Found a couple of bugs https://github.com/gusbrs/zref-clever/pull/30 , other than than, looks good

gusbrs commented 2 months ago

@jemmybutton Great! Thank you very much!

I made a release (https://github.com/gusbrs/zref-clever/releases/tag/v0.4.5), which should get to you in a couple of days (if you use TeX Live, a little more if MikTeX). I hope you enjoy it! :-)

And, in case you are willing, you may wish to consider contributing localization for zref-vario as well, which is an important companion package for zref-clever. Good news is that it is much, much easier to do so for zref-vario. It's about eight options and that's it, and varioref can be used as a reference too.

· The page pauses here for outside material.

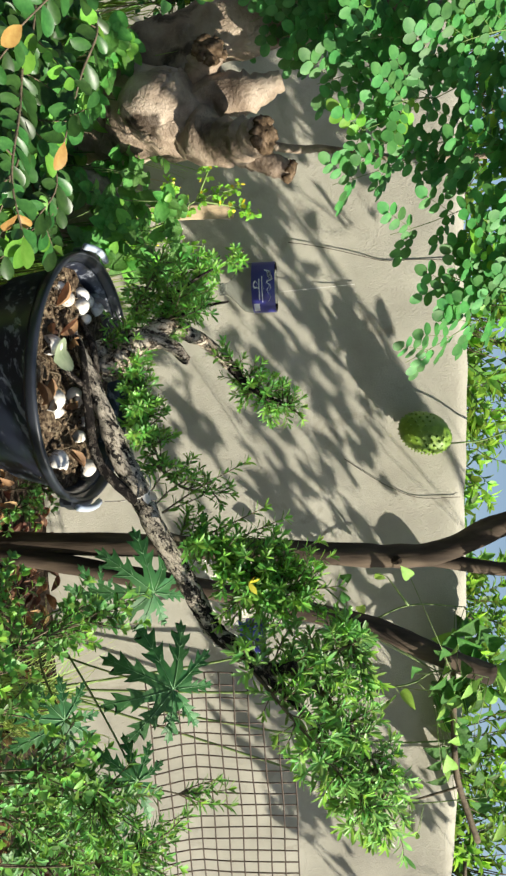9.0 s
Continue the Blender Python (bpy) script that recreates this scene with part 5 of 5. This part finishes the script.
def build_bougainvillea():
    b = thing("bougainvillea", "straggling bougainvillea with heart-shaped leaves and magenta flowers", "bougainvillea", (-0.95, 0.75, 0.24))
    r = random.Random(151)
    wood, leaves = Shape(), Shape()
    for pts in ([(-0.95, 0.75, 0.24), (-0.95, 0.5, 0.7), (-0.85, 0.2, 0.86), (-0.70, 0.03, 0.87)], [(-0.95, 0.75, 0.24), (-0.98, 0.55, 0.8), (-0.92, 0.36, 0.98), (-0.86, 0.313, 1.01)], [(-0.95, 0.75, 0.24), (-0.90, 0.65, 0.8), (-0.84, 0.5, 1.06), (-0.78, 0.42, 1.16)],
                [(-0.95, 0.75, 0.24), (-1.05, 0.7, 0.9), (-1.0, 0.6, 1.2), (-0.9, 0.5, 1.32)], [(-0.95, 0.75, 0.24), (-0.92, 0.8, 0.9), (-0.84, 0.75, 1.15), (-0.80, 0.68, 1.25)], [(-0.95, 0.75, 0.24), (-0.88, 0.45, 0.75), (-0.80, 0.3, 0.92), (-0.72, 0.22, 0.98)],
                [(-0.95, 0.75, 0.24), (-1.1, 0.5, 0.8), (-1.06, 0.36, 1.02), (-1.0, 0.3, 1.1)], [(-0.95, 0.75, 0.24), (-1.0, 0.9, 0.8), (-0.95, 0.95, 1.1), (-0.85, 0.9, 1.3), (-0.78, 0.85, 1.4)], [(-0.95, 0.75, 0.24), (-1.15, 0.8, 0.8), (-1.2, 0.75, 1.1), (-1.1, 0.7, 1.35)], [(-0.95, 0.75, 0.24), (-0.85, 0.6, 0.7), (-0.76, 0.5, 0.98), (-0.70, 0.46, 1.10)], [(-0.95, 0.75, 0.24), (-1.0, 1.1, 0.8), (-0.96, 1.25, 1.1), (-0.88, 1.3, 1.25)], [(-0.95, 0.75, 0.24), (-1.1, 1.2, 0.7), (-1.12, 1.35, 1.0), (-1.02, 1.4, 1.2)], [(-0.95, 0.75, 0.24), (-0.95, 1.2, 0.7), (-0.86, 1.35, 0.95), (-0.80, 1.38, 1.12)]):
        path = smooth_path(pts, 9)
        n = len(path)
        wood.tube(path, graded(0.0034, 0.0012, n), 6, 0, 0.1)
        front = pts[-1][1] < 0.45
        for i in range(int(n * (0.6 if front else 0.4)), n):
            for _ in range(3 if front else 5):
                q = path[i] + any_way(r) * r.uniform(0.01, 0.07)
                wood.tube([path[i], q], 0.0008, 3)
                leaves.leaf("heart", q, any_way(r) + Vector((0, -0.3, -0.3)), Vector((0.2, -0.7, 0.6)) + any_way(r) * 0.4, r.uniform(0.017, 0.027), 1 if r.random() < 0.14 else 0)
    part("woody_stem", wood, TWIG, b)
    part("foliage", leaves, [L_BOUGAIN, L_LIME], b)
    for c, k in (((-0.70, 0.025, 0.877), 5), ((-0.863, 0.313, 1.019), 6), ((-0.905, 0.585, 1.195), 22), ((-0.775, 0.12, 1.049), 4)):
        s = Shape()
        for _ in range(k):
            m = Vector(c) + any_way(r) * 0.014 + Vector((0, 0, -0.0045 * _ if k > 8 else 0))
            ax = any_way(r)
            o = ax.orthogonal().normalized()
            for j in range(3):
                w = Matrix.Rotation(j * 2.094, 3, ax) @ o
                s.leaf("bract", m, w + ax * 0.9, ax - w * 0.2, r.uniform(0.012, 0.018))
        part("flower", s, BRACT, b, "cluster of magenta papery bracts")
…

jemmybutton commented 2 months ago

And, in case you are willing, you may wish to consider contributing localization for zref-vario as well, which is an important companion package for zref-clever. Good news is that it is much, much easier to do so for zref-vario. It's about eight options and that's it, and varioref can be used as a reference too.

@gusbrs Will do! Probably within a week or two.

jemmybutton commented 2 months ago

@gusbrs I didn't use varioref, and not sure how it works, but it has Russian translation which, I guess, should work for zref-vario as well.

gusbrs commented 2 months ago

I didn't use varioref, and not sure how it works, but it has Russian translation which, I guess, should work for zref-vario as well.

Indeed, it should be easy to transpose, but some adjustments are also necessary. However, since I don't read Russian at all, and even less so Cyrillic LICR, I'm at a loss.

If you are not acquainted with varioref, the basic concept is simple, but very useful. If I may recommend, adding it to your repertoire is very much worth your time.

jemmybutton commented 2 months ago

I can transpose varioref's lines and make some adjustments, no problem, I just need some time to figure out how it all works, so it might take a bit of time.